## Requirements
Transcribe the listing verbatim. Do not carry over any pictures.

[BEGIN Dataset content]

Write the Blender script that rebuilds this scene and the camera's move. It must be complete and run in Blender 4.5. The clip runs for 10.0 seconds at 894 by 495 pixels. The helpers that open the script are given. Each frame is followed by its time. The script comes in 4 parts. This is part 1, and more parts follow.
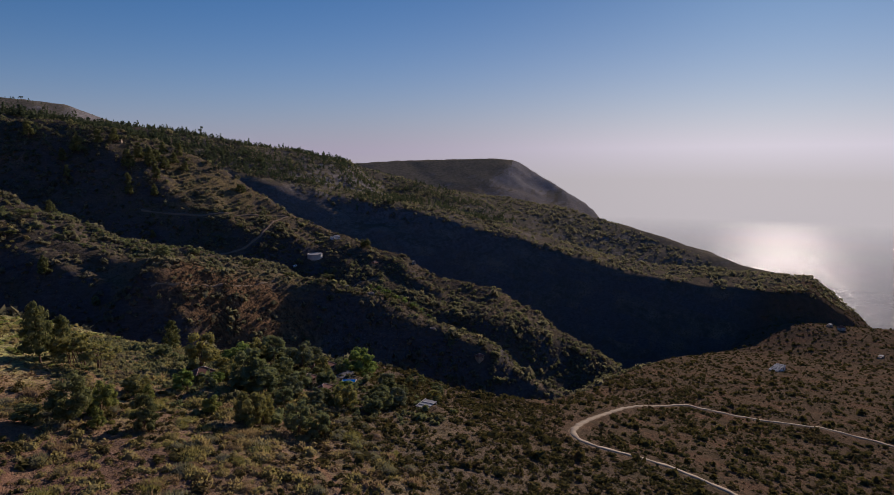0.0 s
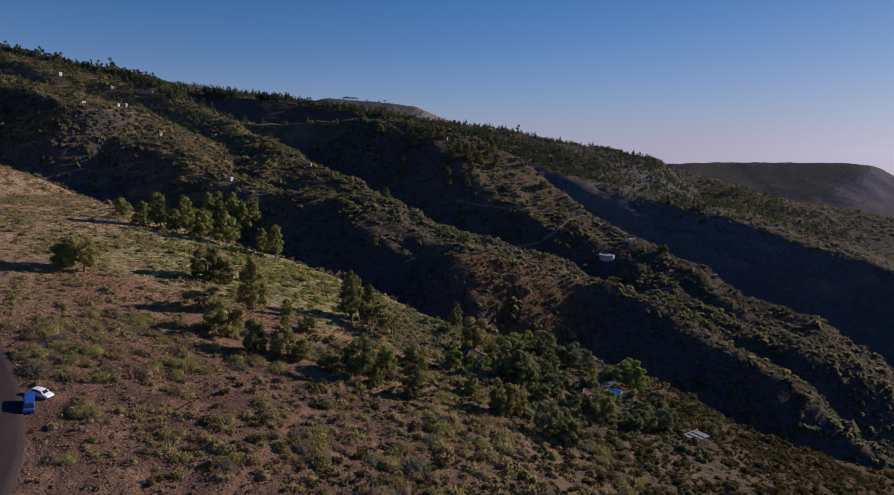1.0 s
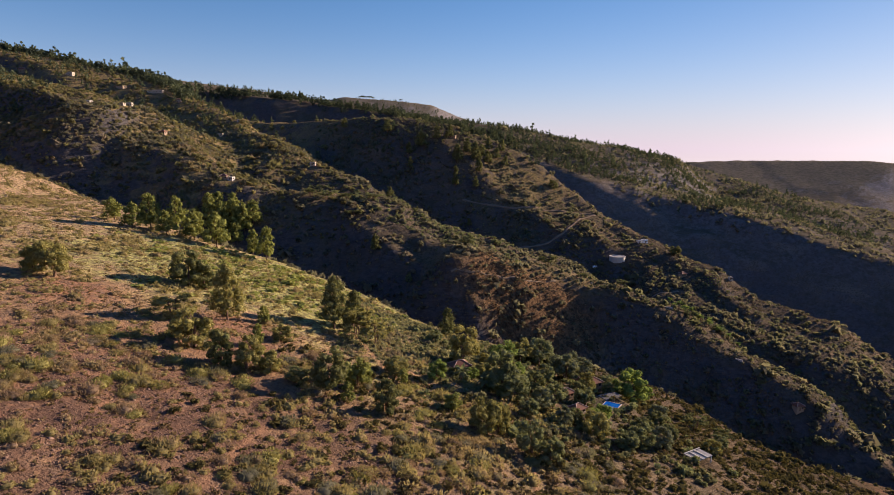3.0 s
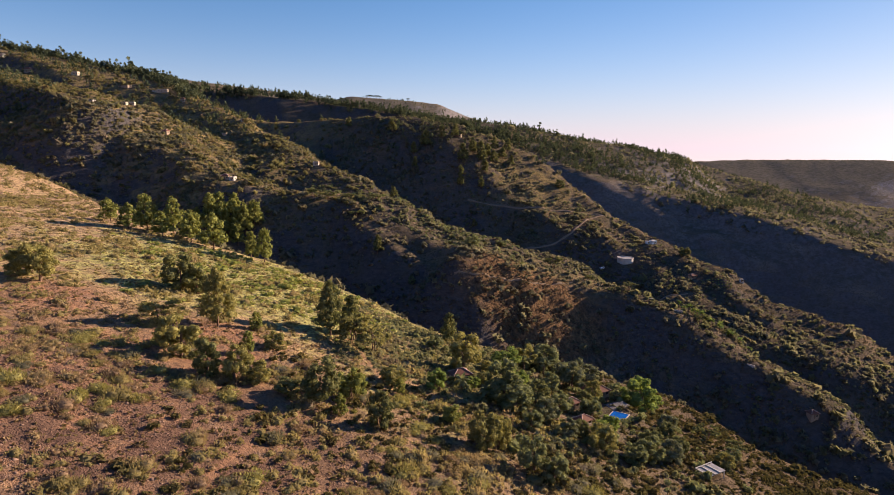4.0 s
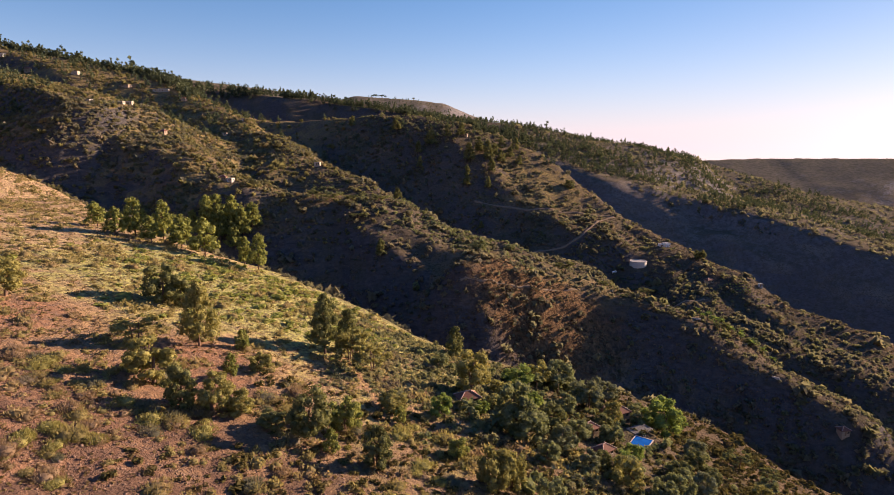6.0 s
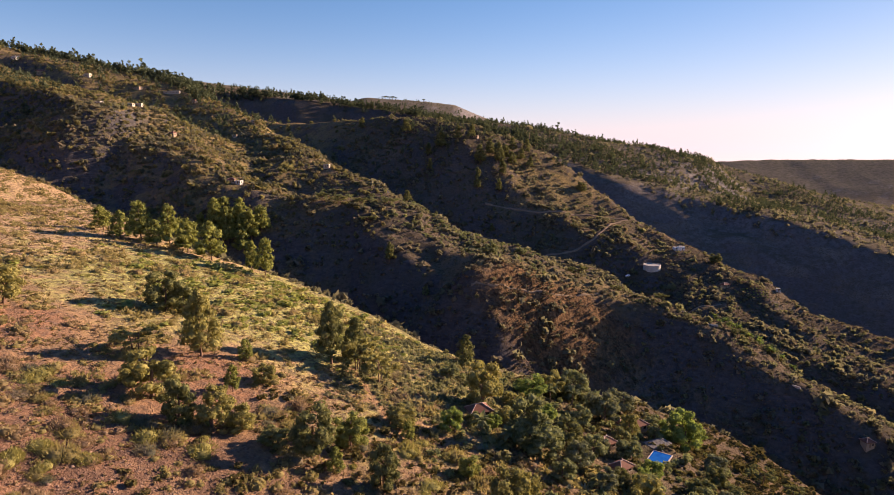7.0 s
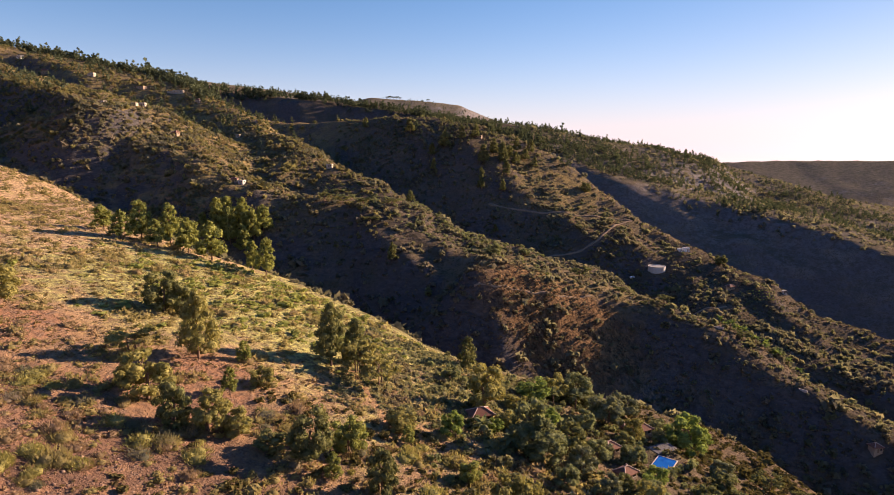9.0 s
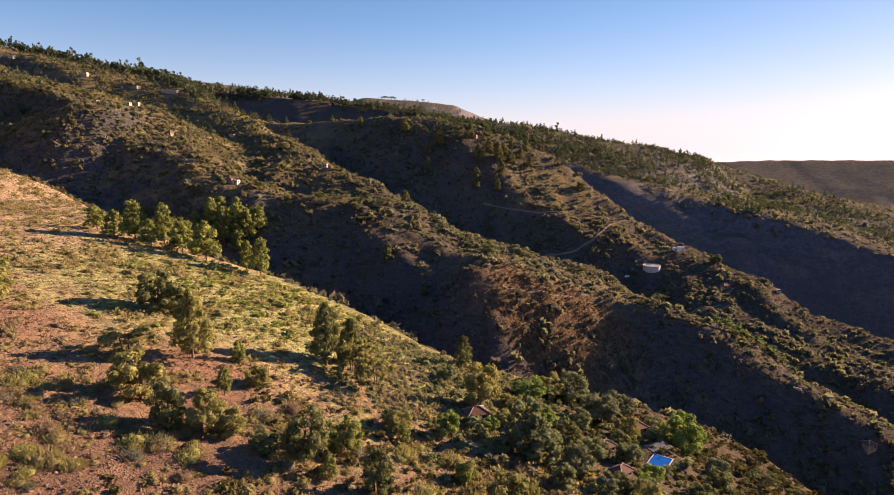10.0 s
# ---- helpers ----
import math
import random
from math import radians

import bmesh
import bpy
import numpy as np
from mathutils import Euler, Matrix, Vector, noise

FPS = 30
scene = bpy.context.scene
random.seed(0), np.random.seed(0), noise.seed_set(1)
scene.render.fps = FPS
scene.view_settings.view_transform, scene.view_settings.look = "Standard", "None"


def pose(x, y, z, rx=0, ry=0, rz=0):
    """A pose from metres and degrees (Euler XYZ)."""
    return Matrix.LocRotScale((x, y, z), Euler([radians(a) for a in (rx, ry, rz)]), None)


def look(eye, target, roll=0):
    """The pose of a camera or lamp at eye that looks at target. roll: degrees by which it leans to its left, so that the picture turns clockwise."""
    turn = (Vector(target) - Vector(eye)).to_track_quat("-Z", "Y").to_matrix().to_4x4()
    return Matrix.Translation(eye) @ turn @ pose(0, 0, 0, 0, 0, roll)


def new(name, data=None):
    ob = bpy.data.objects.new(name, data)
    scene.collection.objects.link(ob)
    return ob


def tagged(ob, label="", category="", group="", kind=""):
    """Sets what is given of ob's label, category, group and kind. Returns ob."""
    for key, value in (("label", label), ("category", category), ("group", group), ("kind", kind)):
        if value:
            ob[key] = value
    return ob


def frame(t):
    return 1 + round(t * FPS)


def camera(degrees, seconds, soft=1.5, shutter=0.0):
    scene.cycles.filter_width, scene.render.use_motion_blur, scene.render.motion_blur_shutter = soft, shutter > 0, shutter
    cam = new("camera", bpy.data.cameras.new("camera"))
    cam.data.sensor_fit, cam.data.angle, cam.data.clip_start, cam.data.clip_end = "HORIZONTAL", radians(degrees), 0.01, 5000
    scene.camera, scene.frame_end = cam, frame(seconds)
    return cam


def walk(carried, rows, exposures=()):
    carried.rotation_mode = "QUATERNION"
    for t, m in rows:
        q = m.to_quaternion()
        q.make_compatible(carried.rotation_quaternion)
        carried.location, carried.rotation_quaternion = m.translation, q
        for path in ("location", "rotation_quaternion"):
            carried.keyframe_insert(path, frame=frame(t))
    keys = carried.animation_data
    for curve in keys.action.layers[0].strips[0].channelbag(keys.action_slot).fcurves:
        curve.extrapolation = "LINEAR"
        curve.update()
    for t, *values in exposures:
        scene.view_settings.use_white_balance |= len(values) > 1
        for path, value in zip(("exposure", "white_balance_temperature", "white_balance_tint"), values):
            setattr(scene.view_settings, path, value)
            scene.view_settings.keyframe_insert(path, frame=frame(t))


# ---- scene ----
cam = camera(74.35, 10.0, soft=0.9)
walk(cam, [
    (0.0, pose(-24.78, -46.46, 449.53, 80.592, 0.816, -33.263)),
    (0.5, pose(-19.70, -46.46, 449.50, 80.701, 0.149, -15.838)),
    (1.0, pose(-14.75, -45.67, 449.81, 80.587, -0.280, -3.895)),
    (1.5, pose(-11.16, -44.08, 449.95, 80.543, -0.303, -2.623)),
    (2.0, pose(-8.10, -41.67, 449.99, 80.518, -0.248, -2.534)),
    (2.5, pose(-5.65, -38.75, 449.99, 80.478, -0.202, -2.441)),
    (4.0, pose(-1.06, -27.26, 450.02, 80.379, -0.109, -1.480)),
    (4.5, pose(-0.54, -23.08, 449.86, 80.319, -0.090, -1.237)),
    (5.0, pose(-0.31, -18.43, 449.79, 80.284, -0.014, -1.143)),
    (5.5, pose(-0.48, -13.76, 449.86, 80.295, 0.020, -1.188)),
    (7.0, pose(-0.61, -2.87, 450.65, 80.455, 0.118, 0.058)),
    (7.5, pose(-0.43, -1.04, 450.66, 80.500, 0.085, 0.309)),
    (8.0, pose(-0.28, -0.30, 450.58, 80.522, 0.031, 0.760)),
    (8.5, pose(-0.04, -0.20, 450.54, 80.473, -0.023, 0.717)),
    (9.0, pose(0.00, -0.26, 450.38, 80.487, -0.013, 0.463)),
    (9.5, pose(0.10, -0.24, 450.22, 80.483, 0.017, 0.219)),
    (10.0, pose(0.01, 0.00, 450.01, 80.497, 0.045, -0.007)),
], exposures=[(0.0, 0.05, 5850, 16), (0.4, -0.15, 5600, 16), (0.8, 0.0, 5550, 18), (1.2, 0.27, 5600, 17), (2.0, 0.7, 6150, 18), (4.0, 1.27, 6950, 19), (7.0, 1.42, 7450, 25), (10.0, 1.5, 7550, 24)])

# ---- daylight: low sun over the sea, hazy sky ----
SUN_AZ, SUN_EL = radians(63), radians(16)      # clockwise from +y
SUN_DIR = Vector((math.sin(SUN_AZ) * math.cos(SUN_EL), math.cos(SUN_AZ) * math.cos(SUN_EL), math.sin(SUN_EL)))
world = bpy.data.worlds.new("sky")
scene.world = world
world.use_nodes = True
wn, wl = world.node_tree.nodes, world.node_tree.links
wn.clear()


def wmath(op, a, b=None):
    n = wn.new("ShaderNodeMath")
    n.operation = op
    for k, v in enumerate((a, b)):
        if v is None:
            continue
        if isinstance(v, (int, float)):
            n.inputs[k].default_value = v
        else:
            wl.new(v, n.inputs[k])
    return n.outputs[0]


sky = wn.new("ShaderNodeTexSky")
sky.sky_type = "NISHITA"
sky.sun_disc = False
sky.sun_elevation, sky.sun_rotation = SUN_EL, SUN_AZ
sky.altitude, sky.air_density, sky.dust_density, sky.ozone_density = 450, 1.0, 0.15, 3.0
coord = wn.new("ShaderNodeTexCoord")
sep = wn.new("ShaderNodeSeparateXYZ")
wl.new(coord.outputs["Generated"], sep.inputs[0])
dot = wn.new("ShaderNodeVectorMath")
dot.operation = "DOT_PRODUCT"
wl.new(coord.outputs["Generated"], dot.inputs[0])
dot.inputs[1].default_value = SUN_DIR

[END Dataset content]

## Completed exercise
Write the Blender script that rebuilds this scene and the camera's move. It must be complete and run in Blender 4.5. The clip runs for 10.0 seconds at 894 by 495 pixels. The helpers that open the script are given. Each frame is followed by its time. The script comes in 4 parts. This is part 1, and more parts follow.
0.0 s
1.0 s
3.0 s
4.0 s
6.0 s
7.0 s
9.0 s
10.0 s
# ---- helpers ----
import math
import random
from math import radians

import bmesh
import bpy
import numpy as np
from mathutils import Euler, Matrix, Vector, noise

FPS = 30
scene = bpy.context.scene
random.seed(0), np.random.seed(0), noise.seed_set(1)
scene.render.fps = FPS
scene.view_settings.view_transform, scene.view_settings.look = "Standard", "None"


def pose(x, y, z, rx=0, ry=0, rz=0):
    """A pose from metres and degrees (Euler XYZ)."""
    return Matrix.LocRotScale((x, y, z), Euler([radians(a) for a in (rx, ry, rz)]), None)


def look(eye, target, roll=0):
    """The pose of a camera or lamp at eye that looks at target. roll: degrees by which it leans to its left, so that the picture turns clockwise."""
    turn = (Vector(target) - Vector(eye)).to_track_quat("-Z", "Y").to_matrix().to_4x4()
    return Matrix.Translation(eye) @ turn @ pose(0, 0, 0, 0, 0, roll)


def new(name, data=None):
    ob = bpy.data.objects.new(name, data)
    scene.collection.objects.link(ob)
    return ob


def tagged(ob, label="", category="", group="", kind=""):
    """Sets what is given of ob's label, category, group and kind. Returns ob."""
    for key, value in (("label", label), ("category", category), ("group", group), ("kind", kind)):
        if value:
            ob[key] = value
    return ob


def frame(t):
    return 1 + round(t * FPS)


def camera(degrees, seconds, soft=1.5, shutter=0.0):
    scene.cycles.filter_width, scene.render.use_motion_blur, scene.render.motion_blur_shutter = soft, shutter > 0, shutter
    cam = new("camera", bpy.data.cameras.new("camera"))
    cam.data.sensor_fit, cam.data.angle, cam.data.clip_start, cam.data.clip_end = "HORIZONTAL", radians(degrees), 0.01, 5000
    scene.camera, scene.frame_end = cam, frame(seconds)
    return cam


def walk(carried, rows, exposures=()):
    carried.rotation_mode = "QUATERNION"
    for t, m in rows:
        q = m.to_quaternion()
        q.make_compatible(carried.rotation_quaternion)
        carried.location, carried.rotation_quaternion = m.translation, q
        for path in ("location", "rotation_quaternion"):
            carried.keyframe_insert(path, frame=frame(t))
    keys = carried.animation_data
    for curve in keys.action.layers[0].strips[0].channelbag(keys.action_slot).fcurves:
        curve.extrapolation = "LINEAR"
        curve.update()
    for t, *values in exposures:
        scene.view_settings.use_white_balance |= len(values) > 1
        for path, value in zip(("exposure", "white_balance_temperature", "white_balance_tint"), values):
            setattr(scene.view_settings, path, value)
            scene.view_settings.keyframe_insert(path, frame=frame(t))


# ---- scene ----
cam = camera(74.35, 10.0, soft=0.9)
walk(cam, [
    (0.0, pose(-24.78, -46.46, 449.53, 80.592, 0.816, -33.263)),
    (0.5, pose(-19.70, -46.46, 449.50, 80.701, 0.149, -15.838)),
    (1.0, pose(-14.75, -45.67, 449.81, 80.587, -0.280, -3.895)),
    (1.5, pose(-11.16, -44.08, 449.95, 80.543, -0.303, -2.623)),
    (2.0, pose(-8.10, -41.67, 449.99, 80.518, -0.248, -2.534)),
    (2.5, pose(-5.65, -38.75, 449.99, 80.478, -0.202, -2.441)),
    (4.0, pose(-1.06, -27.26, 450.02, 80.379, -0.109, -1.480)),
    (4.5, pose(-0.54, -23.08, 449.86, 80.319, -0.090, -1.237)),
    (5.0, pose(-0.31, -18.43, 449.79, 80.284, -0.014, -1.143)),
    (5.5, pose(-0.48, -13.76, 449.86, 80.295, 0.020, -1.188)),
    (7.0, pose(-0.61, -2.87, 450.65, 80.455, 0.118, 0.058)),
    (7.5, pose(-0.43, -1.04, 450.66, 80.500, 0.085, 0.309)),
    (8.0, pose(-0.28, -0.30, 450.58, 80.522, 0.031, 0.760)),
    (8.5, pose(-0.04, -0.20, 450.54, 80.473, -0.023, 0.717)),
    (9.0, pose(0.00, -0.26, 450.38, 80.487, -0.013, 0.463)),
    (9.5, pose(0.10, -0.24, 450.22, 80.483, 0.017, 0.219)),
    (10.0, pose(0.01, 0.00, 450.01, 80.497, 0.045, -0.007)),
], exposures=[(0.0, 0.05, 5850, 16), (0.4, -0.15, 5600, 16), (0.8, 0.0, 5550, 18), (1.2, 0.27, 5600, 17), (2.0, 0.7, 6150, 18), (4.0, 1.27, 6950, 19), (7.0, 1.42, 7450, 25), (10.0, 1.5, 7550, 24)])

# ---- daylight: low sun over the sea, hazy sky ----
SUN_AZ, SUN_EL = radians(63), radians(16)      # clockwise from +y
SUN_DIR = Vector((math.sin(SUN_AZ) * math.cos(SUN_EL), math.cos(SUN_AZ) * math.cos(SUN_EL), math.sin(SUN_EL)))
world = bpy.data.worlds.new("sky")
scene.world = world
world.use_nodes = True
wn, wl = world.node_tree.nodes, world.node_tree.links
wn.clear()


def wmath(op, a, b=None):
    n = wn.new("ShaderNodeMath")
    n.operation = op
    for k, v in enumerate((a, b)):
        if v is None:
            continue
        if isinstance(v, (int, float)):
            n.inputs[k].default_value = v
        else:
            wl.new(v, n.inputs[k])
    return n.outputs[0]


sky = wn.new("ShaderNodeTexSky")
sky.sky_type = "NISHITA"
sky.sun_disc = False
sky.sun_elevation, sky.sun_rotation = SUN_EL, SUN_AZ
sky.altitude, sky.air_density, sky.dust_density, sky.ozone_density = 450, 1.0, 0.15, 3.0
coord = wn.new("ShaderNodeTexCoord")
sep = wn.new("ShaderNodeSeparateXYZ")
wl.new(coord.outputs["Generated"], sep.inputs[0])
dot = wn.new("ShaderNodeVectorMath")
dot.operation = "DOT_PRODUCT"
wl.new(coord.outputs["Generated"], dot.inputs[0])
dot.inputs[1].default_value = SUN_DIR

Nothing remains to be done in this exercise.